What is required:
Reproduce the listing that follows with no differences at all.

START Material

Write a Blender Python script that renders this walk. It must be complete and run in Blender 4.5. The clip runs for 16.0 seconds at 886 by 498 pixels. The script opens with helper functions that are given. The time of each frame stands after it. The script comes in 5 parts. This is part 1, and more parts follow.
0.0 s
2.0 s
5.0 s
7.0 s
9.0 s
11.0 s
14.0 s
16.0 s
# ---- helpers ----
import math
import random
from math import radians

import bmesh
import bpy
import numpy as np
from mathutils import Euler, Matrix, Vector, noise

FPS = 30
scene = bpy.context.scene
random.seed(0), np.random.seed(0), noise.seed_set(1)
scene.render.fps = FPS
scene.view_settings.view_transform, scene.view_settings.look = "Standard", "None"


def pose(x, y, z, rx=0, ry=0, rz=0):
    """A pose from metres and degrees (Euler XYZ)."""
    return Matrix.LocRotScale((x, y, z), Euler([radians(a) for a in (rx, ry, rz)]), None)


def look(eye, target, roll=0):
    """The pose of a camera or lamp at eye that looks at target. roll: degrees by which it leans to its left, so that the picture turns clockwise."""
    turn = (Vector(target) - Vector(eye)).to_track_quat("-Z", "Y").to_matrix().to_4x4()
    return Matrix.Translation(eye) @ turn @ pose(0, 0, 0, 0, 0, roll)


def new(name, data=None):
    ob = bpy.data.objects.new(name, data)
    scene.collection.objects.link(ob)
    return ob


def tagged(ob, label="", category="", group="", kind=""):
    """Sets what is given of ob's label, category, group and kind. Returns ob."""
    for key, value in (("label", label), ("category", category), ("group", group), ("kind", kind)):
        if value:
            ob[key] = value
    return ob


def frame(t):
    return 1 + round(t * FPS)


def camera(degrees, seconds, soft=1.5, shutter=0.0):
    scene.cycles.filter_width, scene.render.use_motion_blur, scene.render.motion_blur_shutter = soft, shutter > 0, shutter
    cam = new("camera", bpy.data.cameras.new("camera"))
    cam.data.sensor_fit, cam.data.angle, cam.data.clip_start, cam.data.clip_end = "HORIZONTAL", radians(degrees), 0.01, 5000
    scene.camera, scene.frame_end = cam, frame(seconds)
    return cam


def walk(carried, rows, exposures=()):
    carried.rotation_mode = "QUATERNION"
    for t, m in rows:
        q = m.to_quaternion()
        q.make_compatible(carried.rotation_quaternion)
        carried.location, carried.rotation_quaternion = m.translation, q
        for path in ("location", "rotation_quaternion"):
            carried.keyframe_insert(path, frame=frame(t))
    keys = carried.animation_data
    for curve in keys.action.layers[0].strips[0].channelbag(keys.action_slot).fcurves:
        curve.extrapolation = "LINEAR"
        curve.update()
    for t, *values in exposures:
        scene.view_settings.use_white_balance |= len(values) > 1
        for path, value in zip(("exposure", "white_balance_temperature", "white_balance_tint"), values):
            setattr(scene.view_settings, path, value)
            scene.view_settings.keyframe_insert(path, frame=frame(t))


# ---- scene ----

END Material

Solved exercise:
Write a Blender Python script that renders this walk. It must be complete and run in Blender 4.5. The clip runs for 16.0 seconds at 886 by 498 pixels. The script opens with helper functions that are given. The time of each frame stands after it. The script comes in 5 parts. This is part 1, and more parts follow.
0.0 s
2.0 s
5.0 s
7.0 s
9.0 s
11.0 s
14.0 s
16.0 s
# ---- helpers ----
import math
import random
from math import radians

import bmesh
import bpy
import numpy as np
from mathutils import Euler, Matrix, Vector, noise

FPS = 30
scene = bpy.context.scene
random.seed(0), np.random.seed(0), noise.seed_set(1)
scene.render.fps = FPS
scene.view_settings.view_transform, scene.view_settings.look = "Standard", "None"


def pose(x, y, z, rx=0, ry=0, rz=0):
    """A pose from metres and degrees (Euler XYZ)."""
    return Matrix.LocRotScale((x, y, z), Euler([radians(a) for a in (rx, ry, rz)]), None)


def look(eye, target, roll=0):
    """The pose of a camera or lamp at eye that looks at target. roll: degrees by which it leans to its left, so that the picture turns clockwise."""
    turn = (Vector(target) - Vector(eye)).to_track_quat("-Z", "Y").to_matrix().to_4x4()
    return Matrix.Translation(eye) @ turn @ pose(0, 0, 0, 0, 0, roll)


def new(name, data=None):
    ob = bpy.data.objects.new(name, data)
    scene.collection.objects.link(ob)
    return ob


def tagged(ob, label="", category="", group="", kind=""):
    """Sets what is given of ob's label, category, group and kind. Returns ob."""
    for key, value in (("label", label), ("category", category), ("group", group), ("kind", kind)):
        if value:
            ob[key] = value
    return ob


def frame(t):
    return 1 + round(t * FPS)


def camera(degrees, seconds, soft=1.5, shutter=0.0):
    scene.cycles.filter_width, scene.render.use_motion_blur, scene.render.motion_blur_shutter = soft, shutter > 0, shutter
    cam = new("camera", bpy.data.cameras.new("camera"))
    cam.data.sensor_fit, cam.data.angle, cam.data.clip_start, cam.data.clip_end = "HORIZONTAL", radians(degrees), 0.01, 5000
    scene.camera, scene.frame_end = cam, frame(seconds)
    return cam


def walk(carried, rows, exposures=()):
    carried.rotation_mode = "QUATERNION"
    for t, m in rows:
        q = m.to_quaternion()
        q.make_compatible(carried.rotation_quaternion)
        carried.location, carried.rotation_quaternion = m.translation, q
        for path in ("location", "rotation_quaternion"):
            carried.keyframe_insert(path, frame=frame(t))
    keys = carried.animation_data
    for curve in keys.action.layers[0].strips[0].channelbag(keys.action_slot).fcurves:
        curve.extrapolation = "LINEAR"
        curve.update()
    for t, *values in exposures:
        scene.view_settings.use_white_balance |= len(values) > 1
        for path, value in zip(("exposure", "white_balance_temperature", "white_balance_tint"), values):
            setattr(scene.view_settings, path, value)
            scene.view_settings.keyframe_insert(path, frame=frame(t))


# ---- scene ----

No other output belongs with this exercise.